The photographs submitted on that motion and cross motion and considered by the court clearly supported the facts found by the court and, moreover, were properly considered by the court on the cross motion ( see Maderias v National Bank of North America, 17 Misc 3d 1131 [A] [SupCt, Richmond County 2007]; Banks v State of New York, 15 Misc 3d 1144 [A], 841 NYS2d 818 [Table] [Ct Cl 2007]; Olsovi v Shore Hill Housing Co., Inc., 15 Misc 3d 1126[A], 841 NYS2d 220 [Table] [Sup Ct, Kings County 2007]; Stone v City of New York, 13 Misc 3d 1134[A], 847 NYS2d 905 [Table] [Sup Ct, Kings County 2007]). In addition, the court notes that the LIPA defendants raised no objections to the photos in their responsive papers on that motion (001) and cross motion (002). Furthermore, it is interesting to note that with regard to the number of lanes in the road, the LIPA defendants now ask to court to refer to a photograph in the same manner as the cross movants did in the original cross motion.
As to the number of lanes, the court did not err in the number of lanes. Indeed, the court agrees with the LIPA defendants that there were three lanes comprised of a left-turn lane and two through lanes and was of that mind in the original decision and order.
Lastly, as to the alleged contradictory witness statements, the court was aware of the contradictions but found them not to be sufficient in nature to prevent the basic finding that the LIPA vehicle was at fault in making its turn in a manner resulting in the end of the pole invading the space of the adjacent lane in which the bus was traveling.
In short, the LIPA defendants have failed to show on this motion (003) that the court overlooked or misapprehended any facts in rendering its decision on the original cross motion (002). Accordingly, this motion to reargue is denied ( see CPLR 2221[d][2]; Wechsler v First Unum Life Ins., Co., 295 AD2d 340, 742 NYS2d 668 [2nd Dept 2002]).
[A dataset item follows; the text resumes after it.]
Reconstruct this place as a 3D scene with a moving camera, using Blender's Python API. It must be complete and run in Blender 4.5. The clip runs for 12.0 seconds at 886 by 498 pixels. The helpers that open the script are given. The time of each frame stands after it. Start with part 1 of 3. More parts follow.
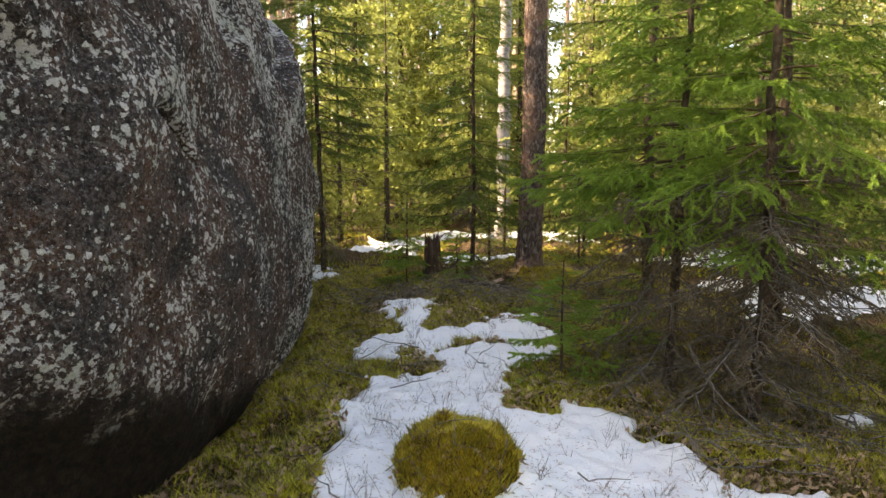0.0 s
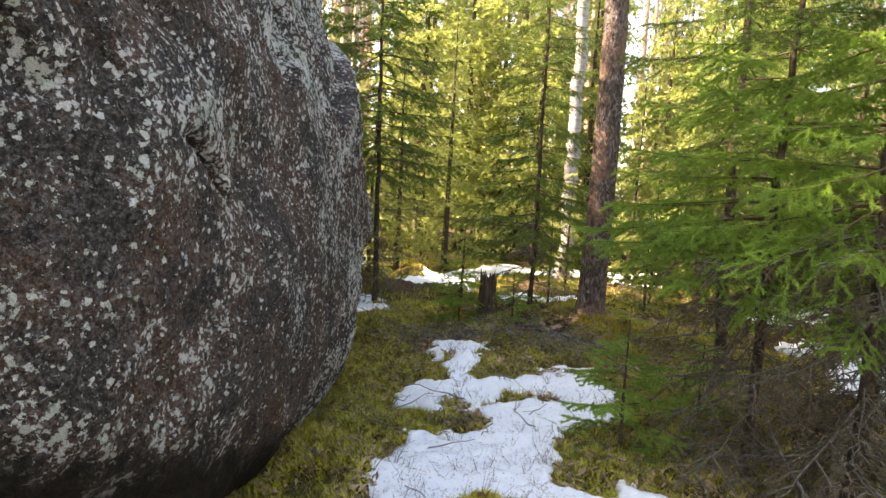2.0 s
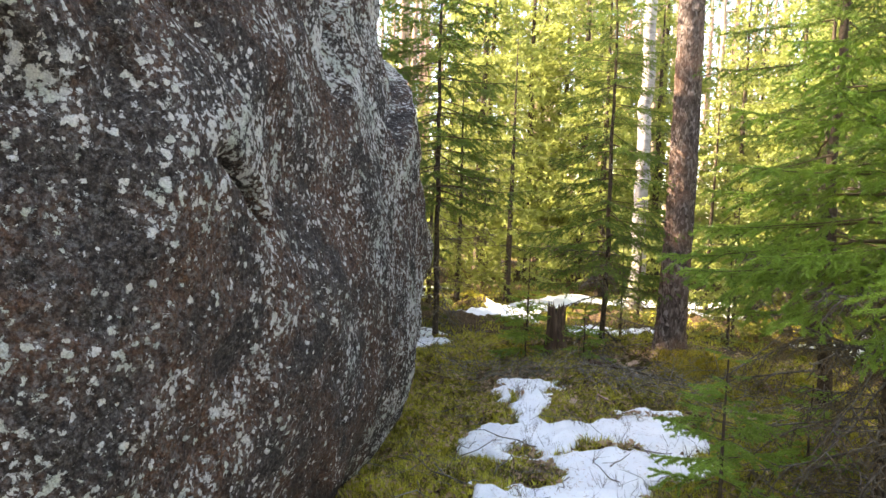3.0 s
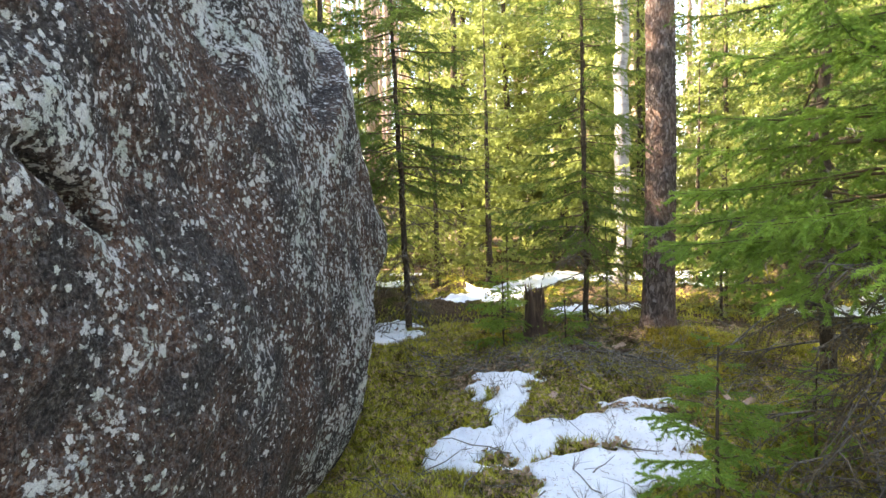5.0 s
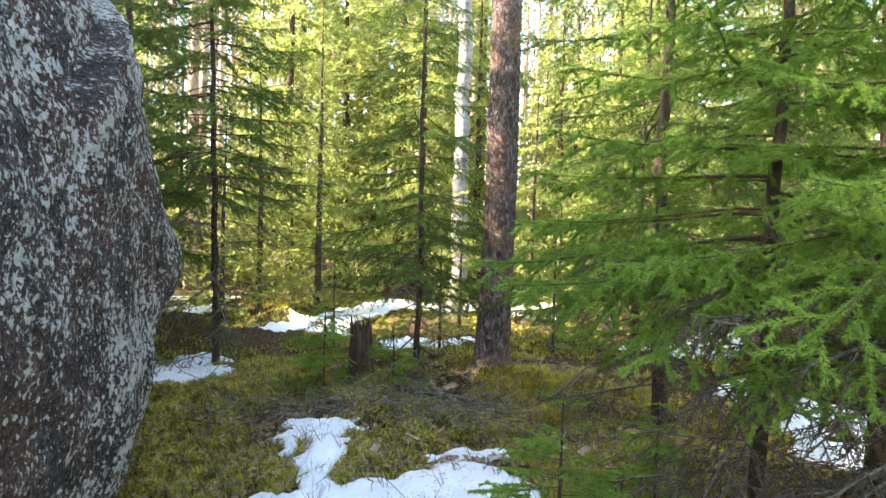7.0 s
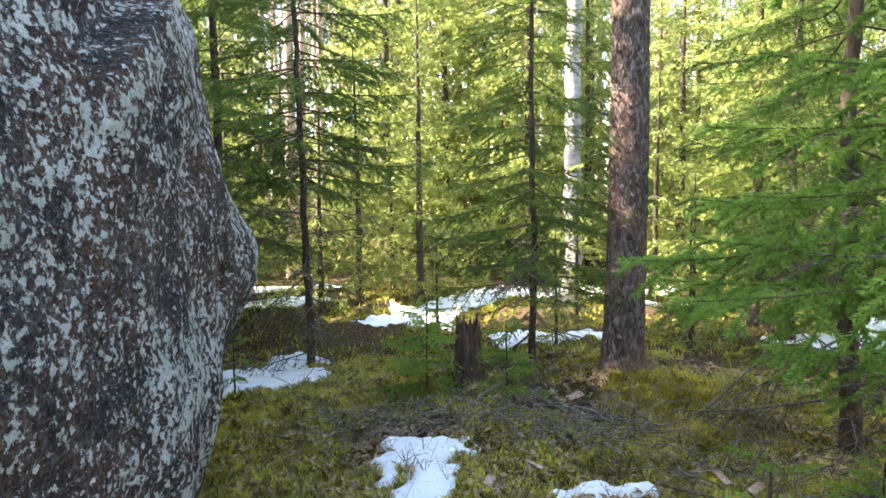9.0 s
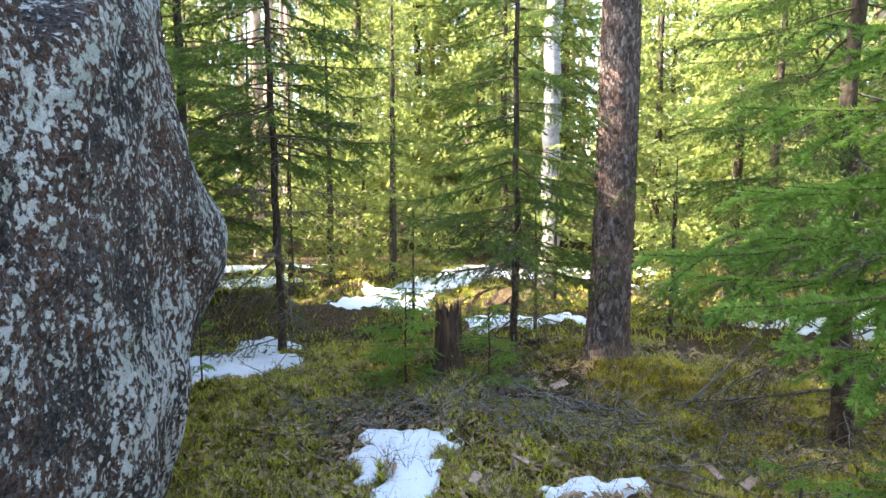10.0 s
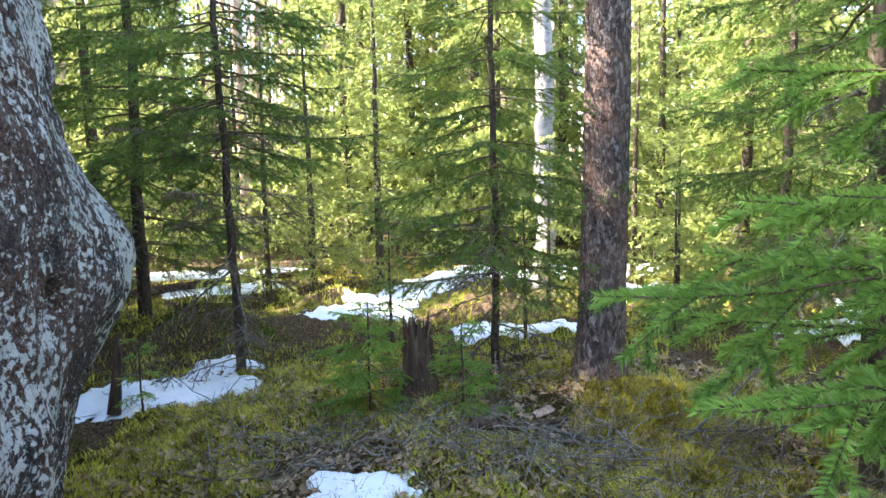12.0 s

Cross Motion for summary judgment on the Suffolk Transportation cross claim for property damage (004):
Although the Suffolk Transportation defendants make persuasive arguments for the granting of summary judgment on their cross claim for property damages, this application must be denied in view of the granting herein of the LIPA defendants' cross motion (005) to dismiss this cross claim for failure to comply with the notice of claim requirements in GML § 50-e (as made applicable to LIPA by PAL § 1020-y; see Benzinger v Town of Brookhaven, 288 AD2d 412, 735 NYS2d 394 [2nd Dept 2001]).
Cross Motion to dismiss the cross claim for property damage (005):
In support of this cross motion, the LIPA defendants refer to the notice of claim requirements of GML § 50-e which are specifically applicable to public authorities such as LIPA in accordance with PAL § 1020-y[3] ( see Benzinger v Town of Brookhaven, 288 AD2d 412, 735 NYS2d 394 [2nd Dept 2001]).
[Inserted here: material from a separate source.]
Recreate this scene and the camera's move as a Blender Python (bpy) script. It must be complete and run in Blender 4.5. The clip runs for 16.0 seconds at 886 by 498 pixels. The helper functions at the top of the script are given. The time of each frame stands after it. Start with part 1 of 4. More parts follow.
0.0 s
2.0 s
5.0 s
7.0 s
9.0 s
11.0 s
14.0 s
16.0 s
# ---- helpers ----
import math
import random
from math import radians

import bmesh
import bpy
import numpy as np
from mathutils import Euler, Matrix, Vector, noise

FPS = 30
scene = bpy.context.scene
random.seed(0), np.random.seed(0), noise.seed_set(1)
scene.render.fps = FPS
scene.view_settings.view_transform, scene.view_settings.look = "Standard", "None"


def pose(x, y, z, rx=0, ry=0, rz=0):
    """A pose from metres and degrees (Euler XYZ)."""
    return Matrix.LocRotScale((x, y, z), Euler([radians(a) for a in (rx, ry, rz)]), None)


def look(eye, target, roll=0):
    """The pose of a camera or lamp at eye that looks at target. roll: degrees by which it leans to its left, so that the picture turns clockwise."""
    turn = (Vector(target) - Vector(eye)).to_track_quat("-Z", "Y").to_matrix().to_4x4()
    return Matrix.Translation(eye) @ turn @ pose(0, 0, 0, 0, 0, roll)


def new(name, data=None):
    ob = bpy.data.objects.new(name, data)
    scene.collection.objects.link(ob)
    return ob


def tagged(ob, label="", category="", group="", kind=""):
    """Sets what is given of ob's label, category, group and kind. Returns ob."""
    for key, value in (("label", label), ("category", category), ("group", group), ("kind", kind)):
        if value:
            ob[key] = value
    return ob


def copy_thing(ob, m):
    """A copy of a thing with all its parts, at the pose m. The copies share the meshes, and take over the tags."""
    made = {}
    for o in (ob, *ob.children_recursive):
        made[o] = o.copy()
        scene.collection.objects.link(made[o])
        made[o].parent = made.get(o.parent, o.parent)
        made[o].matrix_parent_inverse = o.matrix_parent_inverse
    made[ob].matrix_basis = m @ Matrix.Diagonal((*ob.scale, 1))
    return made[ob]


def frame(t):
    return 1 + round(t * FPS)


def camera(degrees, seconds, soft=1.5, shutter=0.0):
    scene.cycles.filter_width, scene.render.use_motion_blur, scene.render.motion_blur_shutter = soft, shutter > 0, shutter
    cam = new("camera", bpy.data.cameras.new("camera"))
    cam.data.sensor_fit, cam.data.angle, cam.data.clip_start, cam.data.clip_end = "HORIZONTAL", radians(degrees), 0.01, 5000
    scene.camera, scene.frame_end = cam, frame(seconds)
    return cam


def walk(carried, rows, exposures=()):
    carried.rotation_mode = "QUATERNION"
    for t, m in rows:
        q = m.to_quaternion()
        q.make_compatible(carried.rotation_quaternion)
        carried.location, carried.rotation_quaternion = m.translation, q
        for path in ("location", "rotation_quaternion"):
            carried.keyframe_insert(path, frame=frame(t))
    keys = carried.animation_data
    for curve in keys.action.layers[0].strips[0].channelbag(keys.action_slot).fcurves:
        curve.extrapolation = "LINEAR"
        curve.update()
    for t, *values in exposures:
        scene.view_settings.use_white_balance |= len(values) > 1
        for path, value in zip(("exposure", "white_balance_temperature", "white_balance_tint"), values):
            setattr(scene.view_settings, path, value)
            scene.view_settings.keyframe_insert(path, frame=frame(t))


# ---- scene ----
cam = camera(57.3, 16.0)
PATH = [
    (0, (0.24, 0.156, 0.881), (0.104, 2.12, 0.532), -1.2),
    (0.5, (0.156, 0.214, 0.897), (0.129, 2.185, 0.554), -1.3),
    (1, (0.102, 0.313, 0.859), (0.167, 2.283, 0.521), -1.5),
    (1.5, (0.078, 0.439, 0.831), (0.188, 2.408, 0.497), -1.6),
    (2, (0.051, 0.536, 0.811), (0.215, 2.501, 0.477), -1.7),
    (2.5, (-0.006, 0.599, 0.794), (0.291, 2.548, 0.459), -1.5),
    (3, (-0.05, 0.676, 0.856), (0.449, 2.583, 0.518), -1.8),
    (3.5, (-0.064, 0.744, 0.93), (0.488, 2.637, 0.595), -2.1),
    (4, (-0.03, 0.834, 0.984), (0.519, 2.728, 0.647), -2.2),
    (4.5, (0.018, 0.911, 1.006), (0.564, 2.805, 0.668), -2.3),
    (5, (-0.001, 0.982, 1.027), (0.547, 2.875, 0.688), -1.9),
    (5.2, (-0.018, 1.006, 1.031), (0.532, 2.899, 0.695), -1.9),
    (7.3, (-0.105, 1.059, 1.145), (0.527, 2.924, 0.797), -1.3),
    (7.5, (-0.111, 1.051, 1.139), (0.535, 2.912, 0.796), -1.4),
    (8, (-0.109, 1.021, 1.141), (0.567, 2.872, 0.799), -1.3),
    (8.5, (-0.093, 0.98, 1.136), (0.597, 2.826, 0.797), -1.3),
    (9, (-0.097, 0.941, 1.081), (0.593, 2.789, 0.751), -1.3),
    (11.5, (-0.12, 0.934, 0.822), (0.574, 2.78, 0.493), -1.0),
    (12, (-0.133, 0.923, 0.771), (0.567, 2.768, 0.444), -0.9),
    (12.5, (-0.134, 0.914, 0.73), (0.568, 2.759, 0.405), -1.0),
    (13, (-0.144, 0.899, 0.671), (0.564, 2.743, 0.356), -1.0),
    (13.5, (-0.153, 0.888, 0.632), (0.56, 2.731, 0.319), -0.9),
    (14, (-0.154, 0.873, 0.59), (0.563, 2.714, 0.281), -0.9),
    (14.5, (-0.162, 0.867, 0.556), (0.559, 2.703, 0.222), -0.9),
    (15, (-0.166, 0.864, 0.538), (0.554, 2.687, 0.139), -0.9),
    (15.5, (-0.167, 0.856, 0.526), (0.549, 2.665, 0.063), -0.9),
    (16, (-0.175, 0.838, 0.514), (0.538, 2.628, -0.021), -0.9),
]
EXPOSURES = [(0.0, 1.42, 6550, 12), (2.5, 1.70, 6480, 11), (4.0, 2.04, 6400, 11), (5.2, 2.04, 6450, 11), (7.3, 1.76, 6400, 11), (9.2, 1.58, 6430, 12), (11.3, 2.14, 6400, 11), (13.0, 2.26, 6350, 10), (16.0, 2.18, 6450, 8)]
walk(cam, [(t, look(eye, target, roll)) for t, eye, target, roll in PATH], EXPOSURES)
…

In opposition, the Suffolk Transportation defendants argue that LIPA obviously had timely notice and the full opportunity to investigate this incident not only based upon the notice of claim filed by the plaintiffs but also based upon a phone call within 90 days of the incident by a Suffolk Transportation employee to the claims representative of LIPA specifically with regard to the property damage and, furthermore, that call was acknowledged in writing by the LIPA claims representative who also wrote that the matter was investigated and the claim was denied on the basis of it concluding that LIPA was without fault.
Based upon the facts of this case, however, this was not sufficient to satisfy the notice of claim filing requirements of GML § 50-e. Even though the actual claim was investigated, the claimant (Suffolk Transportation) so utterly failed to follow the statutory requirements here that it is not possible to hold that a proper notice of claim was served ( see Ayotte v Bd. Of Educ. of Plattsburgh City School Dist., 12 AD2d 562, 206 NYS2d 702 [3rd Dept 1960]). Indeed, no notice of claim, let alone an improper one, was served at all on behalf of the Suffolk Transportation defendants; and, no application was made for leave to file a late notice of claim.
On this basis, the cross claim for property damage by the Suffolk Transportation defendants against the LIPA defendants must be dismissed. The court notes, however, that this dismissal is without prejudice to Suffolk Transportation bringing a petition for permission to file a late notice of claim with LIPA. While the court makes no prejudgment with regard to such a petition, the court notes that such an application may be supported by the facts of this case ( see GML § 50-e) and that while such an application must be brought within the time to commence an action for such a claim, there is support for the proposition that the commencement of an action stops the running of the one year-ninety day statute of limitations ( see GML § 50-i) which would otherwise prohibit the court from considering such an application for an extension of time to serve a notice of claim ( see Casazza v City of New York, 8 Misc 3d 1015[A], 801 NYS2d 777 [Table] [Civ Ct, Richmond County, 2005]).
This decision constitutes the order of the court.